By 1967, in addition to propellers, the company was also producing propeller spinners and propeller governors. It was operating in a 160000 sqft Dayton factory, employing 230 workers, with an annual sales volume of about US$5 million.

Between 1976 and 1978, Cessna planned replacing the 105000 sqft McCauley factory with one twice the size. Initial hopes were to move the factory from West Dayton (citing thefts and staff harassment), to the Dayton International Airport — or, alternatively, to the Wichita, Kansas area (Cessna's home and prior hometown of McCauley chief Dussault). Dayton city leaders, trying to retain this key employer, struggled to overcome two Kansas advantages: its anti-union "right-to-work laws", and its legal options for local governments to grant tax breaks to employers. However, McCauley ultimately settled into a new site at Dayton International Airport.

By 1982, in addition to propellers, spinners and governors, the company was also producing wheels, brakes, and other accessories for aircraft.

In 1986, owing to product-liability lawsuits, Cessna, McCauley's parent company and principal customer, stopped producing propeller-driven aircraft (except for the Cessna Caravan) and McCauley's sales fell.

In February, 1992, McCauley parent company, Cessna Aircraft, was sold by its parent company, General Dynamics, to Textron, Inc.

In August, 1993, Textron, Cessna's new parent company, announced plans to sell the McCauley Accessory division. However, ultimately, the company remained within the Cessna/Textron family.

In 1996, after Congress passed, and President Clinton signed, the General Aviation Revitalization Act, which limited aircraft manufacturers' product liability, Cessna resumed production of propeller-driven aircraft, using McCauley propellers, boosting McCauley sales.

In December 1999, Cessna halted production of the Cessna 172 when defects in McCauley propellers were discovered during production.
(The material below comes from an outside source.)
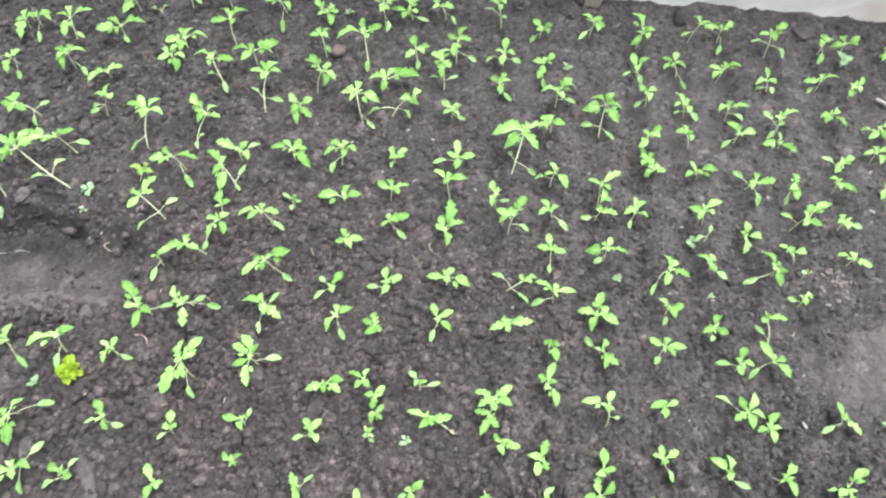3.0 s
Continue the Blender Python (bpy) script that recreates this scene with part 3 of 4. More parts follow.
def with_leaflets(shape, seed, at=0.30, size=0.36):
    """Adds a pair of side leaflets on the petiole, never quite alike."""
    verts, faces = list(shape[0]), list(shape[1])
    g = np.random.default_rng(seed)
    for side in (1, -1):
        bv, bf = blade(0.27, 0.12, 0.06, 0.0, 0.18, seed + side, 0.0, 9)
        turn = Matrix.Translation((at + g.uniform(-0.05, 0.05), 0, 0.05)) @ Matrix.Rotation(side * radians(g.uniform(42, 62)), 4, "Z") @ Matrix.Rotation(radians(g.uniform(-30, 5)), 4, "Y") @ Matrix.Scale(size * g.uniform(0.8, 1.15), 4)
        start = len(verts)
        verts += [(turn @ Vector(p))[:] for p in bv]
        faces += [tuple(i + start for i in f) for f in bf]
    return verts, faces


TRUE_LEAVES, SEED_LEAVES, YELLOW_LEAVES, PALE_LEAVES, PETIOLES = [], [], [], [], {}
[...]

Though McCauley production continued, Cessna replaced McCauley's general manager and quality manager the next month.

==Key personnel==
Founder Ernest G. McCauley, "a foremost pioneer in the aircraft propeller industry," according to the National Air and Space Museum, held numerous patents on controllable propellers, and was rewarded for the outstanding service which he provided to the United States government from 1918 to 1950.
However, by the mid-1940s, a large board of directors, recruited by McCauley, voted him out of power. McCauley died in 1969.

In 1954, shop superintendent Vernon W. Deinzer was promoted to vice president for manufacturing, and three years later became vice president and general manager. When Cessna acquired McCauley in 1960, Deinzer remained as general manager of Cessna's "McCauley Industrial division."

In March, 1967, Cessna re-assigned Deinzer, to vice president and general manager of Cessna's Aircraft Radio division at Boonton, New Jersey, replacing him at McCauley with engineer and executive trainee John C. Dussault, (previously the technical services manager for commercial aircraft engineering at Cessna's Wichita, Kansas headquarters).

In December, 1982, during the early 1980s recession, Dussault was among seven top McCauley division officials who accepted an early retirement offer from Cessna. He was replaced by McCauley chief engineer Walter Voisard, a mechanical engineer and licensed pilot, who, prior to Cessna's 1960 acquisition of McCauley, had been vice president and chief engineer of McCauley Industrial Corp. for nine years.

In January 2000, McCauley vice president and general manager, James W. Simiister, was replaced, along with McCauley's quality manager, when defects were discovered in McCauley propellers received at the Cessna aircraft factory. Cessna's director of operations administration, Keith Kerschen, took control of McCauley, pending a permanent replacement.